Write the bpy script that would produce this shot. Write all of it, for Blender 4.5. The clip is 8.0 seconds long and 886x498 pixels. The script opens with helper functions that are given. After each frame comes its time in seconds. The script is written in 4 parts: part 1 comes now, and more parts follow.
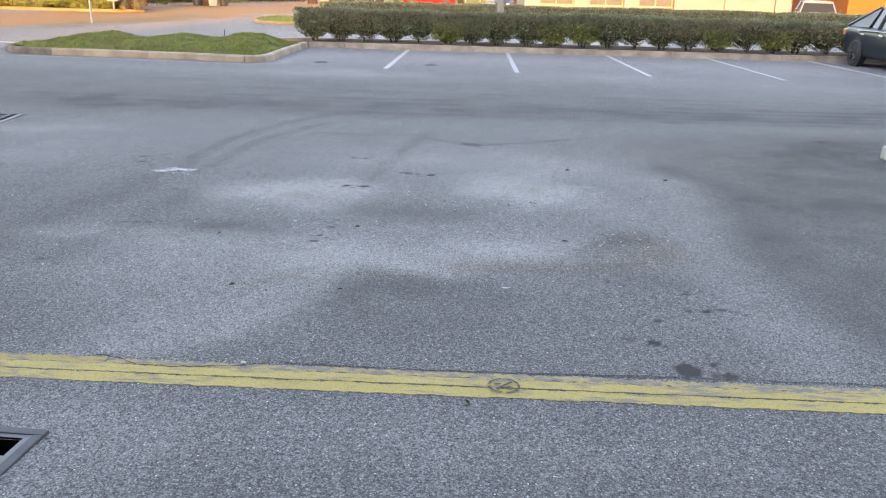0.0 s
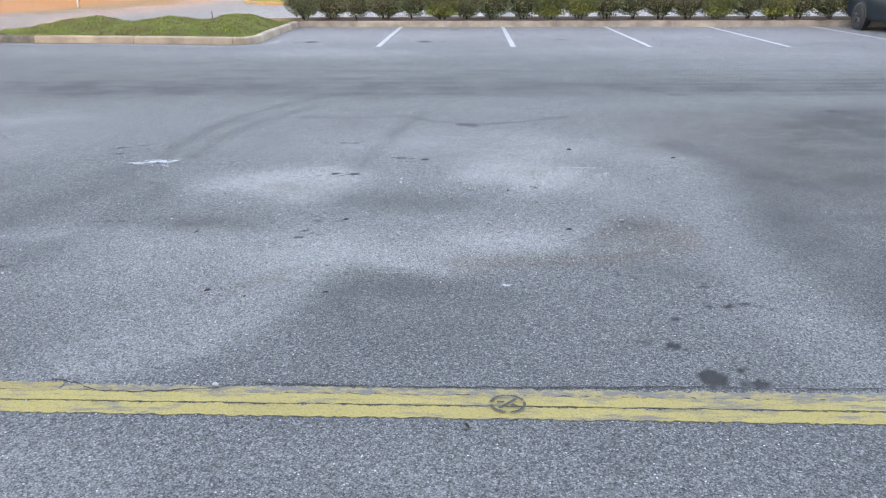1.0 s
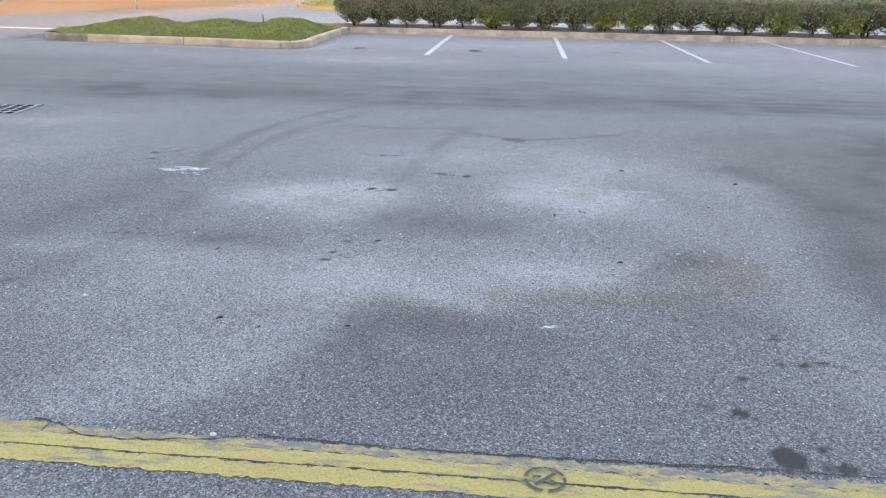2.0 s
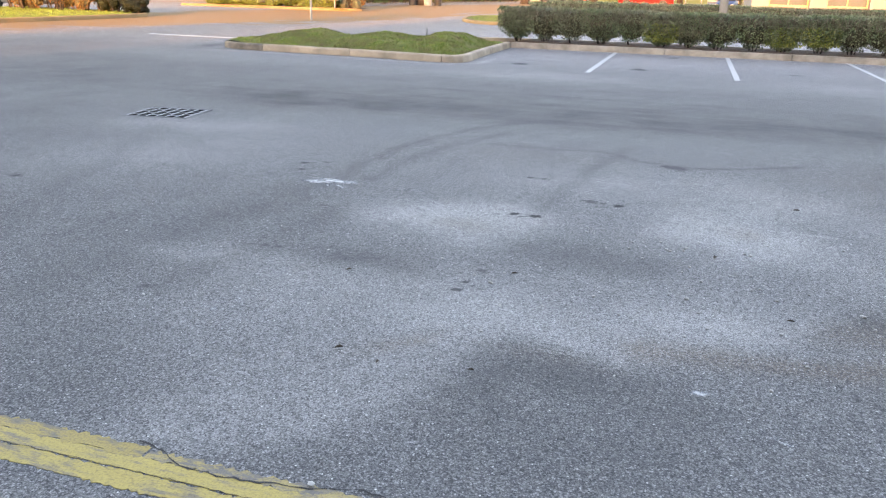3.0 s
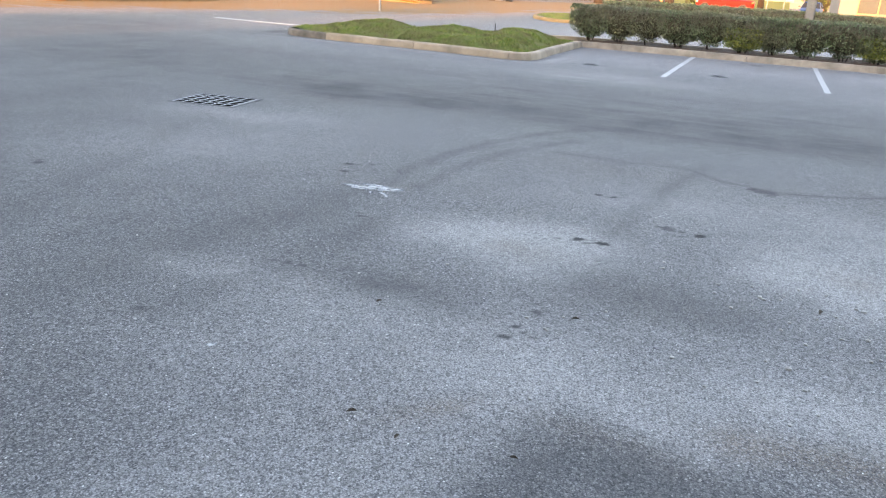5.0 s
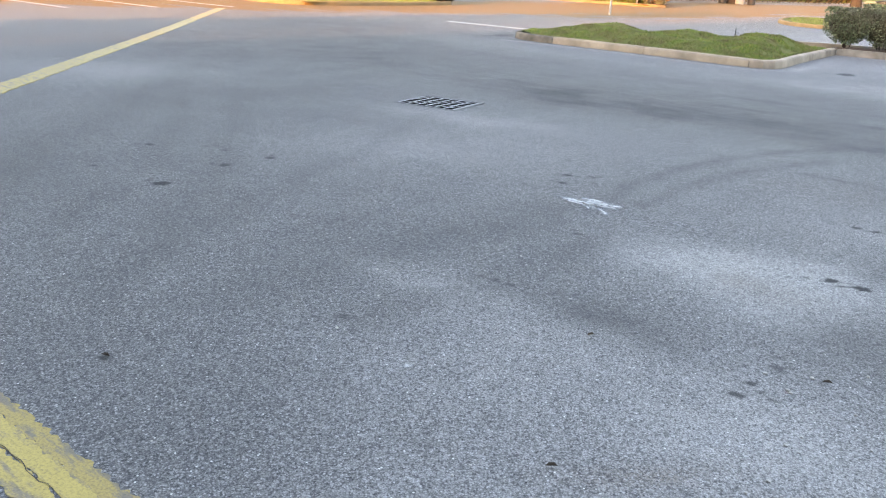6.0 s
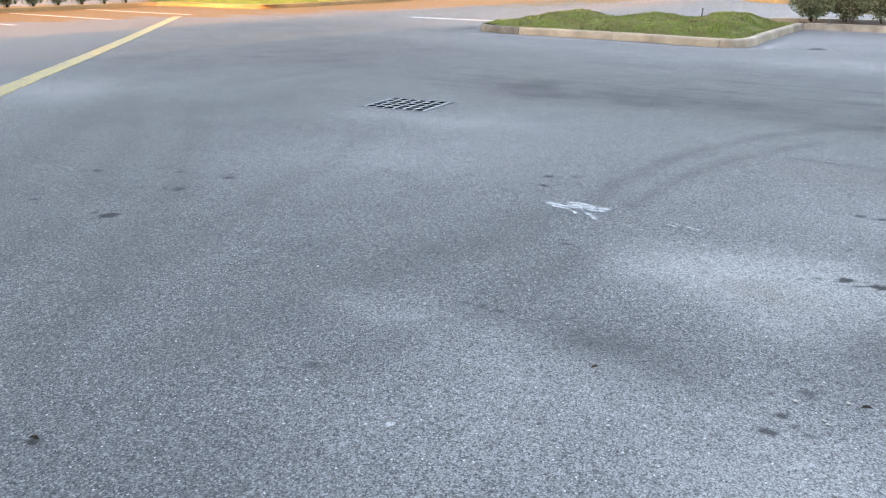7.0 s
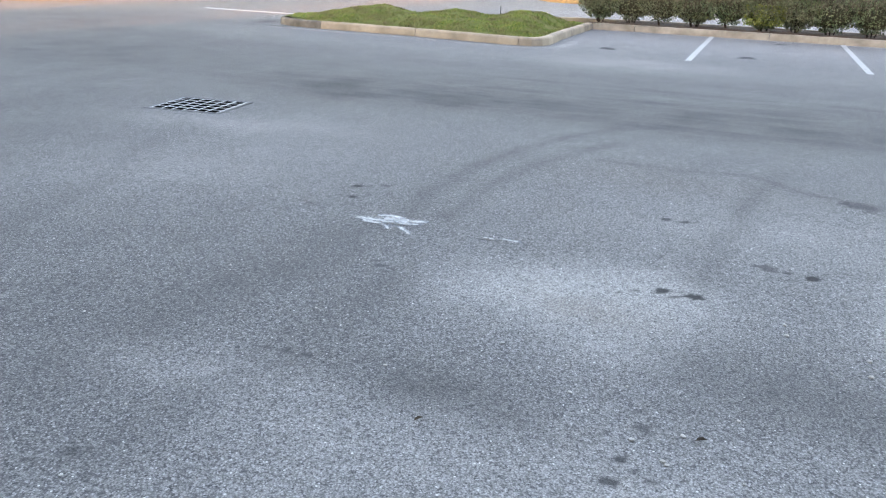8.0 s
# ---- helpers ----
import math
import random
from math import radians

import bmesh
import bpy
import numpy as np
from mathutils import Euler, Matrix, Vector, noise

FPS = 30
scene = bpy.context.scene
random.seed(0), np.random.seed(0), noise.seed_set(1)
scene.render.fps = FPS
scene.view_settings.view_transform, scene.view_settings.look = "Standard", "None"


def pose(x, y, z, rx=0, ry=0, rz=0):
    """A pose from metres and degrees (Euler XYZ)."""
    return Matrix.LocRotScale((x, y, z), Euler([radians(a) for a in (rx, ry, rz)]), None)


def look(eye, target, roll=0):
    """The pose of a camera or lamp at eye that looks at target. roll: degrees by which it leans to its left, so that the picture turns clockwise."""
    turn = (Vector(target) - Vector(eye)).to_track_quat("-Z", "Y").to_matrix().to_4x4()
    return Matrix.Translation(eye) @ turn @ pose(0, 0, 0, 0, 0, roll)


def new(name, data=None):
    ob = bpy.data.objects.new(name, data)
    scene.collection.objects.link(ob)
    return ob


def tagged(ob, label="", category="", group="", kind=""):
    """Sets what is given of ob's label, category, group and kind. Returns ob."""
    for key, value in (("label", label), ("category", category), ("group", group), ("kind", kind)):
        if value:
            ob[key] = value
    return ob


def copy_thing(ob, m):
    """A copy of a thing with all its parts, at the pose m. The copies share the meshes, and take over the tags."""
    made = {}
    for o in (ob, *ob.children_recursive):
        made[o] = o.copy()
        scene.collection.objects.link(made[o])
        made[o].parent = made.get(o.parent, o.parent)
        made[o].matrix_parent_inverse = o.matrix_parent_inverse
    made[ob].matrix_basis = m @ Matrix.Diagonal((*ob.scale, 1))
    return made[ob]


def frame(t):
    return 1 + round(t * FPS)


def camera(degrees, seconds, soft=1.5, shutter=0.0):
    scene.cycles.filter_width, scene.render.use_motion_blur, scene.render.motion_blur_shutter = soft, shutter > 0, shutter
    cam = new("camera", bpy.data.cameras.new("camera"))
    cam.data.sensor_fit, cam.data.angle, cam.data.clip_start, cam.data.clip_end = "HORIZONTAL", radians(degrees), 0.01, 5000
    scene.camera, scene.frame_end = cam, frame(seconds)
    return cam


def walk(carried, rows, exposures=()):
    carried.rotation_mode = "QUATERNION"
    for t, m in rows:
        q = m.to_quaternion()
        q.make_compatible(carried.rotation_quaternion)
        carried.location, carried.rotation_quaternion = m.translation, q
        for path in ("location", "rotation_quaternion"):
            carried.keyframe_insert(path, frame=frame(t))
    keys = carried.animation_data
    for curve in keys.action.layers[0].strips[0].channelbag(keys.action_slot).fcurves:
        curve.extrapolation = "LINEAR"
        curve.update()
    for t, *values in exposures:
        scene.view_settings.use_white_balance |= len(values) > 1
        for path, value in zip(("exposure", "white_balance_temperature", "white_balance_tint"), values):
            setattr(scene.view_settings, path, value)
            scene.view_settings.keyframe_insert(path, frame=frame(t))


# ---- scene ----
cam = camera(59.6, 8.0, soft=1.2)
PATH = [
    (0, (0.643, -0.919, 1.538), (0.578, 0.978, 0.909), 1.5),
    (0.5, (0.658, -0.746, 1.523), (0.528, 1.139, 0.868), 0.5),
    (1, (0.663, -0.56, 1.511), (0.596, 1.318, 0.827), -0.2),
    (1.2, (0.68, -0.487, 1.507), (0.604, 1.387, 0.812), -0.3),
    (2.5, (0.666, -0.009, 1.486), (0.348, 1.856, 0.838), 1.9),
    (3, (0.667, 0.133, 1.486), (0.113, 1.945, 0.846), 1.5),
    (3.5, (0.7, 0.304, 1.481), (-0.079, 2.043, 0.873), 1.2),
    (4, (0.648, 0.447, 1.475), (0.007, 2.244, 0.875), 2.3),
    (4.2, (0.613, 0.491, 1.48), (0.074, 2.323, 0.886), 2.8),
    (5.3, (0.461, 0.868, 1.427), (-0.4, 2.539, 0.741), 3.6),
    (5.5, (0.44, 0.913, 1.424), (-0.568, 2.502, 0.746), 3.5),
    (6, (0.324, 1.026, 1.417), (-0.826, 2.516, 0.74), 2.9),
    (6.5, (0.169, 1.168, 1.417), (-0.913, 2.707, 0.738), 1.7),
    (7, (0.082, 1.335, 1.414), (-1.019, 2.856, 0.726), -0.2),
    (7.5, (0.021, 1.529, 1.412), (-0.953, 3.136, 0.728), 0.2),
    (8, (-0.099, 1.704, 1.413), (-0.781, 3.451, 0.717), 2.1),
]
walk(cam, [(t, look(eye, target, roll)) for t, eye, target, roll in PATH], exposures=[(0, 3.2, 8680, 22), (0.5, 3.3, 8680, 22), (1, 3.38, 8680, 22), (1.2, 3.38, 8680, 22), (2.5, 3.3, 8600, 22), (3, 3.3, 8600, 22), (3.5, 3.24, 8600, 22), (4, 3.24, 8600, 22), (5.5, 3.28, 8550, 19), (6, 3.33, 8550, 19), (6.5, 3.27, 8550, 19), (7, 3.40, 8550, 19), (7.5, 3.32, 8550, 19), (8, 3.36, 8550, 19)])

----

> INSTRUCTIONS FOR THE TASK
Transcribe the listing in full. Omit the pictures and keep every line exact.

> WRITTEN ANSWER
Write the bpy script that would produce this shot. Write all of it, for Blender 4.5. The clip is 8.0 seconds long and 886x498 pixels. The script opens with helper functions that are given. After each frame comes its time in seconds. The script is written in 4 parts: part 1 comes now, and more parts follow.
0.0 s
1.0 s
2.0 s
3.0 s
5.0 s
6.0 s
7.0 s
8.0 s
# ---- helpers ----
import math
import random
from math import radians

import bmesh
import bpy
import numpy as np
from mathutils import Euler, Matrix, Vector, noise

FPS = 30
scene = bpy.context.scene
random.seed(0), np.random.seed(0), noise.seed_set(1)
scene.render.fps = FPS
scene.view_settings.view_transform, scene.view_settings.look = "Standard", "None"


def pose(x, y, z, rx=0, ry=0, rz=0):
    """A pose from metres and degrees (Euler XYZ)."""
    return Matrix.LocRotScale((x, y, z), Euler([radians(a) for a in (rx, ry, rz)]), None)


def look(eye, target, roll=0):
    """The pose of a camera or lamp at eye that looks at target. roll: degrees by which it leans to its left, so that the picture turns clockwise."""
    turn = (Vector(target) - Vector(eye)).to_track_quat("-Z", "Y").to_matrix().to_4x4()
    return Matrix.Translation(eye) @ turn @ pose(0, 0, 0, 0, 0, roll)


def new(name, data=None):
    ob = bpy.data.objects.new(name, data)
    scene.collection.objects.link(ob)
    return ob


def tagged(ob, label="", category="", group="", kind=""):
    """Sets what is given of ob's label, category, group and kind. Returns ob."""
    for key, value in (("label", label), ("category", category), ("group", group), ("kind", kind)):
        if value:
            ob[key] = value
    return ob


def copy_thing(ob, m):
    """A copy of a thing with all its parts, at the pose m. The copies share the meshes, and take over the tags."""
    made = {}
    for o in (ob, *ob.children_recursive):
        made[o] = o.copy()
        scene.collection.objects.link(made[o])
        made[o].parent = made.get(o.parent, o.parent)
        made[o].matrix_parent_inverse = o.matrix_parent_inverse
    made[ob].matrix_basis = m @ Matrix.Diagonal((*ob.scale, 1))
    return made[ob]


def frame(t):
    return 1 + round(t * FPS)


def camera(degrees, seconds, soft=1.5, shutter=0.0):
    scene.cycles.filter_width, scene.render.use_motion_blur, scene.render.motion_blur_shutter = soft, shutter > 0, shutter
    cam = new("camera", bpy.data.cameras.new("camera"))
    cam.data.sensor_fit, cam.data.angle, cam.data.clip_start, cam.data.clip_end = "HORIZONTAL", radians(degrees), 0.01, 5000
    scene.camera, scene.frame_end = cam, frame(seconds)
    return cam


def walk(carried, rows, exposures=()):
    carried.rotation_mode = "QUATERNION"
    for t, m in rows:
        q = m.to_quaternion()
        q.make_compatible(carried.rotation_quaternion)
        carried.location, carried.rotation_quaternion = m.translation, q
        for path in ("location", "rotation_quaternion"):
            carried.keyframe_insert(path, frame=frame(t))
    keys = carried.animation_data
    for curve in keys.action.layers[0].strips[0].channelbag(keys.action_slot).fcurves:
        curve.extrapolation = "LINEAR"
        curve.update()
    for t, *values in exposures:
        scene.view_settings.use_white_balance |= len(values) > 1
        for path, value in zip(("exposure", "white_balance_temperature", "white_balance_tint"), values):
            setattr(scene.view_settings, path, value)
            scene.view_settings.keyframe_insert(path, frame=frame(t))


# ---- scene ----
cam = camera(59.6, 8.0, soft=1.2)
PATH = [
    (0, (0.643, -0.919, 1.538), (0.578, 0.978, 0.909), 1.5),
    (0.5, (0.658, -0.746, 1.523), (0.528, 1.139, 0.868), 0.5),
    (1, (0.663, -0.56, 1.511), (0.596, 1.318, 0.827), -0.2),
    (1.2, (0.68, -0.487, 1.507), (0.604, 1.387, 0.812), -0.3),
    (2.5, (0.666, -0.009, 1.486), (0.348, 1.856, 0.838), 1.9),
    (3, (0.667, 0.133, 1.486), (0.113, 1.945, 0.846), 1.5),
    (3.5, (0.7, 0.304, 1.481), (-0.079, 2.043, 0.873), 1.2),
    (4, (0.648, 0.447, 1.475), (0.007, 2.244, 0.875), 2.3),
    (4.2, (0.613, 0.491, 1.48), (0.074, 2.323, 0.886), 2.8),
    (5.3, (0.461, 0.868, 1.427), (-0.4, 2.539, 0.741), 3.6),
    (5.5, (0.44, 0.913, 1.424), (-0.568, 2.502, 0.746), 3.5),
    (6, (0.324, 1.026, 1.417), (-0.826, 2.516, 0.74), 2.9),
    (6.5, (0.169, 1.168, 1.417), (-0.913, 2.707, 0.738), 1.7),
    (7, (0.082, 1.335, 1.414), (-1.019, 2.856, 0.726), -0.2),
    (7.5, (0.021, 1.529, 1.412), (-0.953, 3.136, 0.728), 0.2),
    (8, (-0.099, 1.704, 1.413), (-0.781, 3.451, 0.717), 2.1),
]
walk(cam, [(t, look(eye, target, roll)) for t, eye, target, roll in PATH], exposures=[(0, 3.2, 8680, 22), (0.5, 3.3, 8680, 22), (1, 3.38, 8680, 22), (1.2, 3.38, 8680, 22), (2.5, 3.3, 8600, 22), (3, 3.3, 8600, 22), (3.5, 3.24, 8600, 22), (4, 3.24, 8600, 22), (5.5, 3.28, 8550, 19), (6, 3.33, 8550, 19), (6.5, 3.27, 8550, 19), (7, 3.40, 8550, 19), (7.5, 3.32, 8550, 19), (8, 3.36, 8550, 19)])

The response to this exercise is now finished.